Il 7 aprile si commemorano le vittime del genocidio in Ruanda avvenuto nel 1994. Questa giornata intende far riflettere la comunità internazionale su quanto di terribile è accaduto 30 anni fa nel cuore dell’Africa. Al contempo, vuole essere un’occasione per contrastare ogni forma di odio e di discriminazione, purtroppo ancora ampiamente diffusi a livello globale.
La regola coloniale del “divide et impera”
Per comprendere il genocidio compiuto nel 1994 occorre andare indietro nella storia, e fermarsi all’epoca coloniale. Nel corso del XX secolo, i coloni europei sfruttarono a loro vantaggio le diversità etniche che intercorrevano tra gli Hutu, agricoltori di origine bantu, e i Tutsi, pastori provenienti dall’Etiopia.
Furono in particolare i coloni belgi ad acuire le differenze tra questi due popoli attraverso l’introduzione di una “carta d’identità etnica”. In pratica, l’elemento etnico venne acutizzato, al fine di evitare una possibile unità della popolazione ruandese contro il colonialismo europeo. La famosa e antica regola del “divide et impera” venne attuata dai belgi senza scrupoli. Ai Tutsi furono accordati privilegi, oltre che posti di comando e ciò alimentò le ostilità nei loro confronti da parte degli Hutu.
Anche dopo l’indipendenza del Ruanda, avvenuta nel 1962, le rivalità tra i due gruppi non cessarono e, anzi, si approfondirono. Ad infiammare ancor più la situazione fu lo scoppio della guerra civile nel 1990 e poi, nel 1993, la decisione del governo di effettuare un censimento che prevedeva l’obbligo di rendere nota l’appartenenza tribale. Ancora una volta, le differenze etniche vennero enfatizzate. Intanto, dalle frequenze della Radio Mille Colline si incitava all’odio etnico.
La miccia che alimentò il dramma avvenne il 6 aprile 1994, quando l’aereo su cui viaggiavano Juvenal Habyarimana e Cyprien Ntaryamira, presidenti rispettivamente del Ruanda e del Burundi – di ritorno da una conferenza per far avanzare il processo di pace – venne colpito ed abbattuto (ancora oggi non si sa da chi).
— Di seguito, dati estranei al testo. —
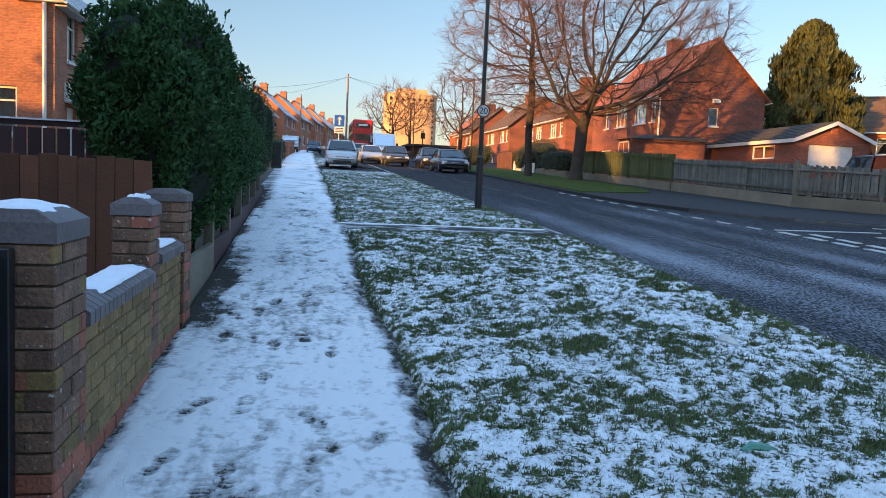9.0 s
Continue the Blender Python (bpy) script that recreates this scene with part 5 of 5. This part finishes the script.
# hedges, low walls and panels on the sunlit side farther up
for x, y, w, l, hh in ((15.9, 54.2, 0.7, 3.4, 0.85), (15.6, 60.8, 0.7, 2.0, 0.9), (15.4, 77.0, 0.8, 5.0, 0.9), (17.6, 64.0, 1.0, 4.0, 1.2)):
    bush("hedge", "clipped dark garden hedge by the grass verge", "hedge", (x, y, ground_z(y)), [((0, 0, hh), (w, l, hh))], M_privet, 0.12, 420, "garden hedges")
pan = thing("timber_fence", "orange timber fence panel lit by low sun", "fence", (15.2, 63.2, ground_z(63.2)))
for i in range(24):
    part("board", Geo().box(-0.015, 0.015, i * 0.2, i * 0.2 + 0.19, 0, 1.45, 0, 0.004), M_fence_brown, pan)
wf = thing("picket_fence", "low white picket fence round a front garden", "fence", (15.2, 57.0, ground_z(57)))
for i in range(34):
    part("picket", Geo().box(-0.012, 0.012, i * 0.17, i * 0.17 + 0.12, 0.05 + SLOPE * i * 0.17, 0.72 + SLOPE * i * 0.17, 0, 0.004), M_render_white, wf)
lw = thing("garden_wall", "low pale concrete front wall under the hedge", "wall", (15.35, 50.4, ground_z(50.4)))
for i in range(3):
    part("wall_block", Geo().box(-0.1, 0.1, i * 2.2, i * 2.2 + 2.15, -0.3, 0.45 + SLOPE * i * 2.2), M_concrete, lw)


# ---- posts, lamps, signs, wires ----
lamp = thing("street_lamp", "black steel street lamp with a flat LED head", "lamp", (3.52, 22.15, ground_z(22.15)))
part("base", Geo().tube([(0, 0, -0.1), (0, 0, 1.25), (0, 0, 1.3)], [0.085, 0.085, 0.06], 12), M_black, lamp)
part("column", Geo().tube([(0, 0, 1.28), (0, 0, 6.1)], [0.055, 0.045], 10), M_black, lamp)
part("bracket", Geo().tube([(0, 0, 6.08), (0.02, 0, 6.2), (0.12, 0, 6.22)], 0.035, 8), M_black, lamp)
head = part("lamp_head", Geo().loft([[(0.06, -0.1, 6.18), (0.48, -0.12, 6.19), (0.48, 0.12, 6.19), (0.06, 0.1, 6.18)], [(0.06, -0.09, 6.25), (0.47, -0.1, 6.24), (0.47, 0.1, 6.24), (0.06, 0.09, 6.25)]]), M_black, lamp)
part("door", Geo().box(-0.045, 0.045, -0.09, -0.08, 0.5, 1.05), M_black, lamp)
disc = part("sign_disc", Geo().tube([(0.0, -0.085, 2.33), (0.0, -0.075, 2.33)], 0.155, 40), M_plate_w, lamp, "round white speed sign, dark rim")
ring = Geo()
for i in range(40):
    a, b_ = 2 * math.pi * i / 40, 2 * math.pi * (i + 1) / 40
    P = lambda r_, q: (r_ * math.sin(q), -0.089, 2.33 + r_ * math.cos(q))
    ring.quad(P(0.128, a), P(0.128, b_), P(0.155, b_), P(0.155, a))
M_ring = material("dark_sign_rim", (0.10, 0.02, 0.022), (0.07, 0.018, 0.02), 0.5)
part("sign_rim", ring, M_ring, disc)
clip = part("bracket", Geo().box(-0.06, 0.06, -0.075, 0.06, 2.28, 2.31), M_galv, lamp)


def lettering(text, size, mat_, parent, m, name="lettering"):
    cu = bpy.data.curves.new(name, "FONT")
    cu.body, cu.size, cu.align_x, cu.align_y, cu.extrude = text, size, "CENTER", "CENTER", 0.001
    ob = new(name, cu)
    dg = bpy.context.evaluated_depsgraph_get()
    me = bpy.data.meshes.new_from_object(ob.evaluated_get(dg))
    bpy.data.objects.remove(ob)
    me.materials.clear()
    me.materials.append(mat_)
    o2 = new(name, me)
    o2.parent = parent
    o2.matrix_basis = m
    return o2


lettering("20", 0.21, M_black, disc, pose(0, -0.0915, 2.325, 90, 0, 0))

lamp2 = thing("street_lamp", "slim dark street lamp in the distance", "lamp", (10.6, 57.0, ground_z(57)), group="far street lamps")
part("column", Geo().tube([(0, 0, -0.1), (0, 0, 1.2), (0, 0, 6.2)], [0.08, 0.06, 0.045], 8), M_black, lamp2)
part("lamp_head", Geo().box(-0.5, 0.05, -0.1, 0.1, 6.18, 6.26, 0, 0.02), M_black, lamp2)
copy_thing(lamp2, pose(11.2, 92.0, ground_z(92)))


def telegraph_pole(label, at, h, r):
    t = thing("telegraph_pole", label, "pole", at, group="telegraph poles")
    part("shaft", Geo().tube([(0, 0, -0.3), (0, 0, h * 0.5), (0, 0, h)], [r, r * 0.88, r * 0.74], 14), M_pole_wood, t)
    part("pole_cap", Geo().tube([(0, 0, h), (0, 0, h + 0.05)], [r, r * 0.6], 12), M_galv, t)
    return t


pole = telegraph_pole("stout weathered wooden telegraph pole at the junction corner", (12.32, 10.25, ground_z(10.25)), 7.9, 0.15)
for i in range(6):
    z = 4.6 + i * 0.5
    s = 1 if i % 2 else -1
    part("step_iron", Geo().tube([(s * 0.10, -0.05, z), (s * 0.22, -0.05, z), (s * 0.22, -0.05, z + 0.04)], 0.009, 5), M_galv, pole)
for z in (5.6, 4.85, 6.5):
    part("cable_clamp", Geo().box(-0.15, 0.15, -0.15, -0.12, z, z + 0.04), M_black, pole)
part("pole_plate", Geo().box(-0.05, 0.05, -0.178, -0.165, 1.95, 2.15), M_plate_w, pole, "small pale number tag")
part("cable", Geo().tube([(-0.05, -0.17, 0.1), (-0.05, -0.172, 4.0), (-0.05, -0.165, 7.5)], 0.015, 5), M_black, pole)
pole2 = telegraph_pole("tall wooden telegraph pole far up the street", (2.9, 76.0, ground_z(76)), 7.6, 0.11)
pole3 = telegraph_pole("slim wooden telegraph pole far up the street", (-1.6, 110.0, ground_z(110)), 7.5, 0.11)


def wire(label, p0, p1, sag, r=0.0042):
    a, b_ = Vector(p0), Vector(p1)
    pts = [a.lerp(b_, i / 24) - Vector((0, 0, sag * 4 * (i / 24) * (1 - i / 24))) for i in range(25)]
    o = part("overhead_wire", Geo().tube(pts, r, 4), M_black, None, label)
    tagged(o, label, "wire", "overhead wires")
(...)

Il giorno seguente, il 7 aprile, iniziarono i 100 giorni più lunghi della storia ruandese: sino ai primi di luglio, squadroni della morte e truppe dell’esercito causarono il massacro di migliaia di Tutsi e di Hutu in qualche modo imparentatati o collegati ai primi. In quei terribili giorni, il Ruanda sprofondò nel baratro dell’odio e della violenza.
Ricordare per non commettere più gli stessi errori
In questa giornata internazionale in cui si commemorano le vittime di un genocidio, che si poteva evitare, occorre riflettere – come ci invita a fare l’Onu – sui pericoli degli estremismi, delle divisioni e dell’odio.
Proprio queste ombre sono calate in tanti luoghi del pianeta.
Se davvero vogliamo evolvere come umanità, se davvero vogliamo evitare catastrofi sociali ed ecologiche, dobbiamo nutrire in ogni nostro gesto uno spirito di comunità, di fratellanza/sorellanza, di aiuto e sostegno, bandendo dalle nostre anime odio e razzismo.
Occorre ricordare i drammi della storia proprio per imparare dalle loro terribili conseguenze, al fine di non commettere più quegli stessi errori.
Proprio per non dimenticare, il “Paese dalle mille colline” ha istituito 200 luoghi della memoria. Quattro di essi sono stati iscritti nella lista del Patrimonio mondiale dell’Unesco: Nyamata, Murambi, Gisozi e Bisesero.
Tra i più importanti, quello sulla collina di Gisozi, a pochi chilometri dalla capitale Kigali, costruito nel 1999 e inaugurato nel 2004. Visitarlo significa toccare con mano tutta la brutalità di cui l’essere umano è capace di compiere. A Gisozi sono conservati i resti di 250mila persone.
Un altro luogo-simbolo è la chiesa di Nyamata (a circa 40 chilometri a sud di Kigali), in cui furono massacrate, in un solo giorno, 50mila persone lì rifugiatesi.